Gli amanti della natura, poi, non potranno che apprezzare gli incontri con branchi di caribù, con i buoi muschiati, con l’orso polare, un colosso di "tre quarti di tonnellata di muscoli, ossa e zanne… Un predatore che esiste appena da ventimila anni e in questo periodo ha conosciuto solo due categorie di mammiferi: la sua specie e le sue prede, il cibo”, così lo presenta Peter Hoeg, autore del celeberrimo Il senso di Smilla per la neve, best seller internazionale di venti anni anni fa. Non mancano sulla terraferma i lemming, piccoli roditori delle regioni artiche, le volpi polari e le volpi blu, i lupi, mentre i mari ghiacciati ospitano varie specie di foche, trichechi, il narvalo, un cetaceo lungo fino a sei metri dalla caratteristica zanna, orche, balene e il beluga bianco.

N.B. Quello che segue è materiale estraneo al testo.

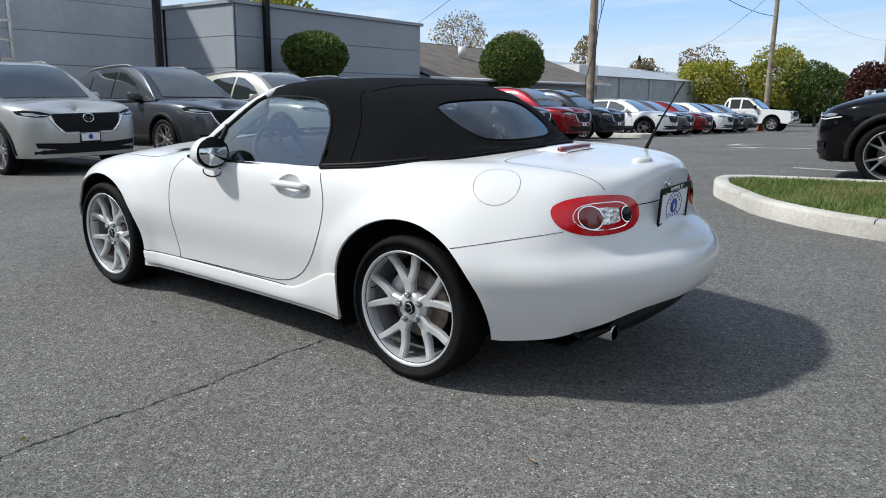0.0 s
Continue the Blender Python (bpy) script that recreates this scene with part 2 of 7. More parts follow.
def part(name, bm, mat, parent=None, label="", smooth=True):
    me = bpy.data.meshes.new(name)
    bm.normal_update()
    bm.to_mesh(me)
    bm.free()
    return link_mesh(name, me, mat, parent, label, smooth)


def grid_part(name, pts, mat, parent=None, label="", close_u=False, close_v=False, smooth=True):
    """A sheet from rows of points."""
    r, c = len(pts), len(pts[0])
    faces = []
    for i in range(r if close_u else r - 1):
        for j in range(c if close_v else c - 1):
            a, b = i, (i + 1) % r
            d, e = j, (j + 1) % c
            faces.append((a * c + d, a * c + e, b * c + e, b * c + d))
    me = bpy.data.meshes.new(name)
    me.from_pydata([tuple(p) for row in pts for p in row], [], faces)
    return link_mesh(name, me, mat, parent, label, smooth)


def box_bm(sx, sy, sz, at=(0, 0, 0), bevel=0.0, seg=2, bm=None):
    own = bm if bm is not None else bmesh.new()
    b = bmesh.new()
    bmesh.ops.create_cube(b, size=1)
    bmesh.ops.scale(b, vec=(sx, sy, sz), verts=b.verts)
    if bevel:
        bmesh.ops.bevel(b, geom=b.edges[:], offset=bevel, segments=seg, affect="EDGES", profile=0.6)
    bmesh.ops.translate(b, vec=at, verts=b.verts)
    if bm is None:
        own.free()
        return b
    me = bpy.data.meshes.new("tmp")
    b.to_mesh(me); b.free()
    own.from_mesh(me)
    bpy.data.meshes.remove(me)
    return own


def cyl_bm(r1, r2, depth, seg=24, m=None, cap=True, bevel=0.0):
    b = bmesh.new()
    bmesh.ops.create_cone(b, cap_ends=cap, cap_tris=False, segments=seg, radius1=r1, radius2=r2, depth=depth)
    if bevel:
        ed = [e for e in b.edges if abs(e.verts[0].co.z - e.verts[1].co.z) < 1e-6]
        bmesh.ops.bevel(b, geom=ed, offset=bevel, segments=2, affect="EDGES", profile=0.6)
    if m is not None:
        bmesh.ops.transform(b, matrix=m, verts=b.verts)
    return b


def join_bm(*bms):
    out = bmesh.new()
    for b in bms:
        me = bpy.data.meshes.new("tmp")
        b.to_mesh(me); b.free()
        out.from_mesh(me)
        bpy.data.meshes.remove(me)
    return out


def lathe_bm(profile, seg=40, axis="Y"):
    """profile: (radius, along) pairs turned about an axis."""
    b = bmesh.new()
    rings = []
    for r, a in profile:
        ring = []
        for k in range(seg):
            w = 2 * math.pi * k / seg
            x, z = r * math.cos(w), r * math.sin(w)
            ring.append(b.verts.new((x, a, z) if axis == "Y" else (x, z, a)))
        rings.append(ring)
    for p, q in zip(rings, rings[1:]):
        for k in range(seg):
            b.faces.new((p[k], p[(k + 1) % seg], q[(k + 1) % seg], q[k]))
    bmesh.ops.recalc_face_normals(b, faces=b.faces)
    return b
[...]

Attenzione, però, a non presentarsi alla popolazione indigena come sostenitori troppo entusiasti di Greenpeace e delle sue iniziative. La posizione assunta, infatti, in tempi recenti da questa, per altro benemerita, organizzazione contro la caccia alle foche e alle balene ha rischiato di inaridire alle fonte le possibilità di sussistenza di oltre l’80% dei groenlandesi: solo un faticoso riconoscimento delle ragioni profonde della caccia di sussistenza (fuorché nel caso di specie protette) è riuscita a disinnescare la tensione cresciuta pericolosamente tra la popolazione locale e l’organizzazione ecologista, accusata di attentare a stili di vita consolidati nei secoli e pesantemente compromessi dalla globalizzazione dei consumi, dall’inquinamento dei mari e dal riscaldamento del pianeta.